Assignment 2
This assignment can be done alone or in pairs (due 30 Nov)
Build a corpus of pdfs of 5 articles or texts/books dealing with a similar subject of your own choice which do not include a text layer. A good place to look for these might be in library catalogs or from archive.org.
Using the tutorial we explored in class for working with tesseract (ocrmypdf), perform the OCR on these pdfs (command : ocrmypdf) and then extract the textual layer from 5 articles (command: texttopdf).
If you are unable to install ocrmypdf to your own computer, contact me and I can have this done relatively quickly.
This should result in 5 txt files you can study.

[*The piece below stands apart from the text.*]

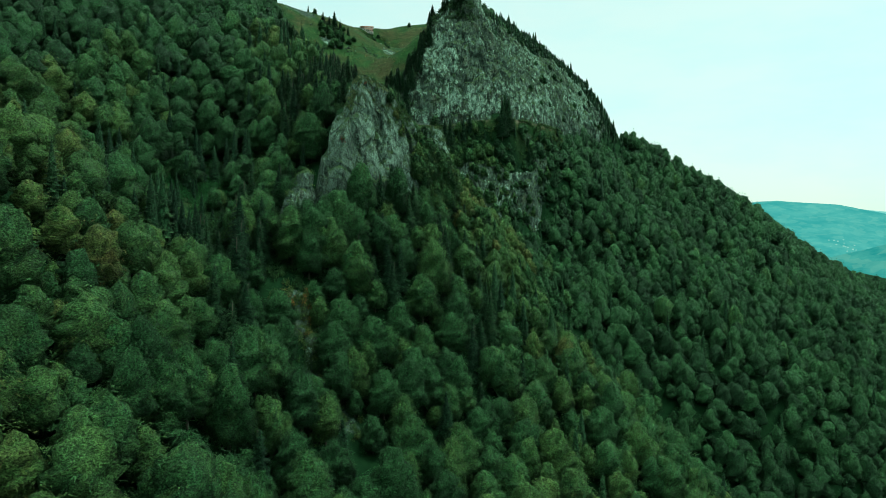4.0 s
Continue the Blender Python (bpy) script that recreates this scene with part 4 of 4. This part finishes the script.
spruces_at([(-79, 434, 16), (-76, 430, 15), (-82, 440, 17), (-74, 426, 14), (-86, 452, 15), (-88, 462, 14), (-92, 473, 14), (-80, 446, 13), (-70, 419, 12), (-84, 436, 16), (-95, 480, 13), (-90, 468, 15), (-81, 466, 9), (-80, 479, 8), (-70, 544, 13), (-73, 540, 9), (-66, 546, 8), (-78, 542, 9), (-60, 545, 7), (-92, 560, 6), (-36, 601, 9), (-57, 398, 15), (-52, 402, 13), (-60, 406, 14), (-47, 394, 12),
            (-34, 368, 14), (-38, 372, 15), (-30, 366, 12), (-40, 352, 13), (-26, 356, 12), (-21, 352, 10), (-32, 358, 14), (-12, 372, 11), (-10, 366, 12), (-16, 378, 12), (-19, 366, 10), (-28, 376, 13), (-22, 360, 12), (-40, 322, 13), (-43, 328, 15), (-46, 334, 14), (-41, 337, 12), (-48, 324, 13), (-50, 340, 15), (-44, 344, 14), (-39, 348, 12), (-54, 330, 14), (-37, 316, 10), (-43, 316, 12)],
           94, "dark spruce standing in the pasture", "spruces round the pasture")
spruces_at([(-31, 383, 16), (-29, 387, 17), (-26.5, 392, 15), (-33, 379, 14), (-24.5, 358, 17), (-23, 364, 16), (-22, 371, 17), (-23.5, 381, 18), (-22.5, 390, 15), (-23, 398, 12), (-26, 376, 19), (-27, 369, 16),
            (-20.5, 378, 14), (-25, 386, 17), (-39, 381, 15), (-37, 384, 12), (-42, 384, 14), (-44, 388, 12), (-21, 384, 12), (-29, 395, 11)],
           95, "dark spruce on the wooded side of the grassy chute", "spruces beside the chute")
spruces_at([(-37, 329, 13), (-34, 327, 11), (-41, 331, 16), (-44, 335, 17), (-43, 340, 16), (-46, 328, 15), (-43, 350, 17), (-40, 357, 16), (-46, 355, 17)],
           96, "tall dark spruce behind the crag", "spruces behind the crag")
spruces_on(surface_points("rock_crag", 20, 98, 0.05, 1.0, lambda x, y, z: (y > 302) & (z > 334) & (z < 356)), 5, 10, "small spruce rooted on the back of the crag", "spruces of the crag")
spruces_on(surface_points("rock_bluff", 13, 97, -0.2, 1.0, lambda x, y, z: (x < -32.5) & (z > 345)), 12, 17, "tall dark spruce on the broken bluff", "spruces of the bluff")
for x, y, s in [(-30, 372, 0.55), (-33, 370, 0.6), (-28, 380, 0.5), (-27, 360, 0.5), (-31, 363, 0.6), (-35, 376, 0.55), (-25, 395, 0.4), (-24, 375, 0.5), (-36, 368, 0.6), (-19, 356, 0.5), (-16, 360, 0.55), (-13, 358, 0.5), (-20, 372, 0.45)]:
    plant("beech_tree", BEECHES[int(abs(x + y)) % 6], x, y, ground_z(x, y) - 0.3, x * 1.7, s, s * 1.15, "young broadleaved tree between the spruces", "tree", "young trees beside the chute")

BUSH = mesh_from("bush", *SHRUBS[0][:2], SPRUCE_LEAF, {"tint": SHRUBS[0][2]}, normals=SHRUBS[0][3])
GREEN_BUSH = mesh_from("bush", *SHRUBS[1][:2], SHRUB_LEAF, {"tint": SHRUBS[1][2]}, normals=SHRUBS[1][3])
for x, y, s, me in [(-39, 455, 1.3, BUSH), (-41, 457, 1.0, BUSH), (-37, 453, 0.9, BUSH), (-36, 457, 0.8, GREEN_BUSH), (-43, 454, 0.8, GREEN_BUSH), (-66, 481, 1.6, BUSH), (-62, 484, 1.2, BUSH),
                    (-78, 500, 1.8, BUSH), (-73, 505, 1.5, BUSH), (-70, 538, 2.4, BUSH), (-75, 541, 2.2, BUSH), (-64, 540, 1.8, BUSH), (-47, 590, 2.2, GREEN_BUSH), (-44, 586, 1.6, BUSH),
                    (-40, 607, 1.6, GREEN_BUSH), (-37, 609, 1.3, GREEN_BUSH), (-50, 430, 0.9, BUSH), (-56, 440, 0.7, GREEN_BUSH), (-45, 470, 0.6, BUSH), (-30, 470, 0.6, GREEN_BUSH),
                    (-25, 500, 0.7, BUSH), (-60, 460, 0.6, GREEN_BUSH), (-33, 520, 1.0, BUSH), (-20, 545, 1.2, BUSH), (-52, 520, 0.8, GREEN_BUSH), (-85, 470, 1.0, BUSH), (-72, 509, 1.7, BUSH), (-68, 520, 1.9, BUSH), (-66, 523, 1.5, GREEN_BUSH), (-80, 498, 1.6, GREEN_BUSH), (-46, 487, 1.1, BUSH), (-43, 485, 1.0, BUSH), (-48, 490, 0.9, GREEN_BUSH), (-33, 571, 1.8, BUSH), (-31, 568, 1.2, BUSH), (-79, 503, 1.8, GREEN_BUSH), (-82, 487, 1.4, BUSH), (-87, 499, 2.0, BUSH), (-49, 598, 2.6, BUSH), (-46, 594, 2.0, BUSH), (-52, 592, 1.8, GREEN_BUSH), (-38, 472, 1.2, GREEN_BUSH), (-40, 469, 1.0, GREEN_BUSH),
                    (-36, 475, 0.9, BUSH), (-45, 451, 1.1, GREEN_BUSH), (-55, 483, 0.6, BUSH), (-50, 417, 1.2, BUSH), (-79, 476, 1.6, BUSH), (-84, 480, 1.5, GREEN_BUSH)]:
    b = new("bush", me)
    b.matrix_world = Matrix.Translation((x, y, ground_z(x, y) - 0.2)) @ Matrix.Rotation(x, 4, 'Z') @ Matrix.Scale(s, 4)
    tagged(b, "low dark evergreen bush on the grass slope" if me is BUSH else "rounded green bush on the grass slope", "bush", "bushes of the pasture")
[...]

With Acrobat Pro, run OCR on the very same texts. If you do not have Acrobat Pro on your own computer, you can use the computers in the library or at the Center for Digital Scholarship to complete this step.
This should also result in 5 txt files you can study.
Alternatives: put the pdfs in Google drive and then open them with Google docs. This also performs OCR on them. You can also spot check parts of the text with the new version of Telegram which instead of typing in text you can scan text and send it as a text message.
Use any of the methods from the course to provide an analysis of the contents.
Guiding questions:
Do you notice differences between the OCR quality between the two tools, tesseract, Acrobat Pro and/or Google docs? If so, what are the differences? You can take portions of the files and visualize them in diffchecker.com, for example as one way of showing the differences.
Why do you think would different OCR systems produce different results?
Over successive attempts does the OCR performance change?
Does the OCR quality make a difference for the kind of analysis you carry out? for example, different kinds of distant reading?